INFORMATION GIVEN ::
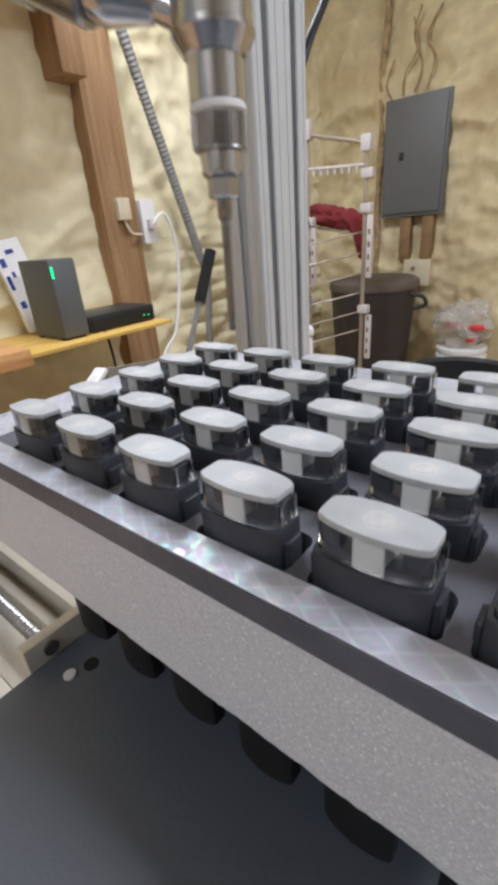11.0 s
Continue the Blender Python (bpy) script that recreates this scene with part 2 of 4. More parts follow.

==

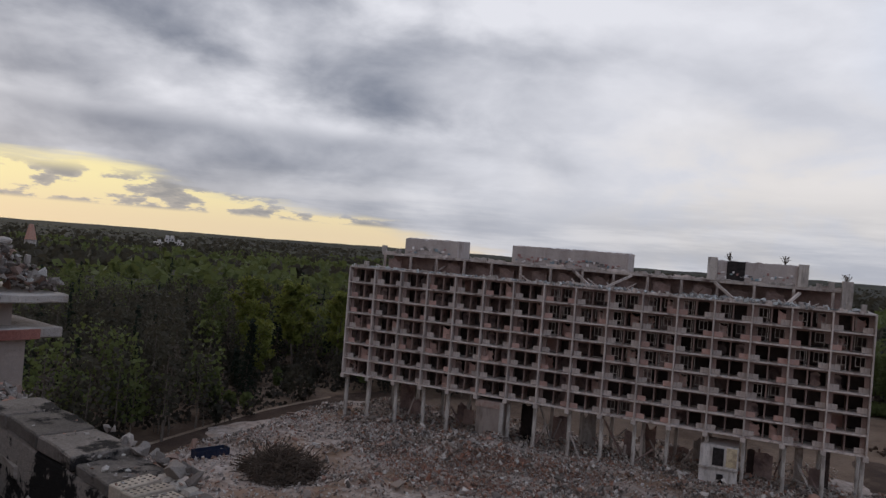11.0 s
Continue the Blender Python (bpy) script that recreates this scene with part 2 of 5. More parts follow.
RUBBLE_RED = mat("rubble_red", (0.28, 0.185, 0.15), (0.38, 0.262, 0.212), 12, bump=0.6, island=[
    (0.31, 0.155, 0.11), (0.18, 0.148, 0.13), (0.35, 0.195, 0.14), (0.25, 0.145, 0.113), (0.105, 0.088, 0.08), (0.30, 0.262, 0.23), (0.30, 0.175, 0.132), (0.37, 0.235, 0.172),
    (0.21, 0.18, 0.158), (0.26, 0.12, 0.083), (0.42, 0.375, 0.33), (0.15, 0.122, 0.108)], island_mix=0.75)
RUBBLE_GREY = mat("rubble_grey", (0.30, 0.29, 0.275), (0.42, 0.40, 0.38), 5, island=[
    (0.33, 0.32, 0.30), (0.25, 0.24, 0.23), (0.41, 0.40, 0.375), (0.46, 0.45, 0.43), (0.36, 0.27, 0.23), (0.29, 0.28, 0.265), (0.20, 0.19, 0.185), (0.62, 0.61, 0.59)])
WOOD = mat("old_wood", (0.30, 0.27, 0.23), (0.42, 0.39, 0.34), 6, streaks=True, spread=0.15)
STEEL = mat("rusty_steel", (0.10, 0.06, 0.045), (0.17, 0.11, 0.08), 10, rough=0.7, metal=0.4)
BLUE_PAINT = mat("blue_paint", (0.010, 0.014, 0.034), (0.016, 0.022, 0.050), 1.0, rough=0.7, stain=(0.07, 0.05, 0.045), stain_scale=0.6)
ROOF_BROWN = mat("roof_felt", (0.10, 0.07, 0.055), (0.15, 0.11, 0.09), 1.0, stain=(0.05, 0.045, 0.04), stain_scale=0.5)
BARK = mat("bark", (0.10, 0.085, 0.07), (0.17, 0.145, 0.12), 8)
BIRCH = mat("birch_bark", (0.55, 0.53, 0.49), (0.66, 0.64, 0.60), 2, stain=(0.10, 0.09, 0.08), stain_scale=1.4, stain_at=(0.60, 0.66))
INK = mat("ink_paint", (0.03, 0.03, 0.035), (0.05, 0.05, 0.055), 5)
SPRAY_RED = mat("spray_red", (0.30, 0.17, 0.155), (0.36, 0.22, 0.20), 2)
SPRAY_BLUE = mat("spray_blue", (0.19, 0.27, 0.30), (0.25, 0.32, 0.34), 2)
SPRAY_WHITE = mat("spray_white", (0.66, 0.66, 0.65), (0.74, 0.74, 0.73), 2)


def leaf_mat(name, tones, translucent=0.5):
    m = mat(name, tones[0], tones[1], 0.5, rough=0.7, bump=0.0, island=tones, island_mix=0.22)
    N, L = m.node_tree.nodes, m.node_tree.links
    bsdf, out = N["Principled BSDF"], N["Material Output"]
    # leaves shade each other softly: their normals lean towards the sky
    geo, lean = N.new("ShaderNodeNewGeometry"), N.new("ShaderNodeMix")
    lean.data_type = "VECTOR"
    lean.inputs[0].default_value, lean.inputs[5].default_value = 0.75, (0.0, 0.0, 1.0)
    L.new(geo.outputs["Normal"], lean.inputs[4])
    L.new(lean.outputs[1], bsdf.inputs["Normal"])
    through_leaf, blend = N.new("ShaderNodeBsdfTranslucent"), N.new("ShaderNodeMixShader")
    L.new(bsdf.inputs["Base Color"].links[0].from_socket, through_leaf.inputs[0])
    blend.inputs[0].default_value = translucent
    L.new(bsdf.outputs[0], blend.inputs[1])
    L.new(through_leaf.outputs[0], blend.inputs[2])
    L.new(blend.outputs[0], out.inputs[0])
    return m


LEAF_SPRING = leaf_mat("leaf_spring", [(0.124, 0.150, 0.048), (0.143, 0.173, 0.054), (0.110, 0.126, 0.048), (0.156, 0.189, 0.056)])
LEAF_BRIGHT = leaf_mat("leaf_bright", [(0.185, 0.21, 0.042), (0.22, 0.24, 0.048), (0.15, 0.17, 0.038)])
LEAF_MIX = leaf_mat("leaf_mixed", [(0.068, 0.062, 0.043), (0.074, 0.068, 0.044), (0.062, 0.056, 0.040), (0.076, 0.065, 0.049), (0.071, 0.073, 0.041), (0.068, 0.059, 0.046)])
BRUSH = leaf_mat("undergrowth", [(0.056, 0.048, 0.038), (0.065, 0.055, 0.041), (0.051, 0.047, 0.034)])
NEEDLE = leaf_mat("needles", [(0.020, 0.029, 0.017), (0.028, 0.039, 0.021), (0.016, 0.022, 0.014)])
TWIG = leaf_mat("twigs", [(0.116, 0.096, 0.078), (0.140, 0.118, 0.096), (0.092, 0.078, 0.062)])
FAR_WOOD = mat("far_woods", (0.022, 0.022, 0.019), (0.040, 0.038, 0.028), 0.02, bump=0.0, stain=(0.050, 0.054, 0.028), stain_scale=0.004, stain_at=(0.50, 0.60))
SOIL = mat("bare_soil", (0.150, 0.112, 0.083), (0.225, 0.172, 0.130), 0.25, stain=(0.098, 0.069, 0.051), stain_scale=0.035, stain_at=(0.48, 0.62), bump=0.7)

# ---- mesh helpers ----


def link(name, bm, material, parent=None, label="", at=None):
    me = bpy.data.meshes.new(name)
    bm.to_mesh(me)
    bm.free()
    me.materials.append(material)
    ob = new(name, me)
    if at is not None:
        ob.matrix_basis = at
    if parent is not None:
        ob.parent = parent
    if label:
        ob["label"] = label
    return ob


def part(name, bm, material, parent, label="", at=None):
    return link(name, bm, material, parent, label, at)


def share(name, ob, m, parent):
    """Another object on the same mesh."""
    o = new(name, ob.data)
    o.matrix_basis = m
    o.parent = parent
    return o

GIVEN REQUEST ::
From the listing above, copy out each line where the word "script" appears.

EXERCISE ANSWER ::
Continue the Blender Python (bpy) script that recreates this scene with part 2 of 4. More parts follow.
Continue the Blender Python (bpy) script that recreates this scene with part 2 of 5. More parts follow.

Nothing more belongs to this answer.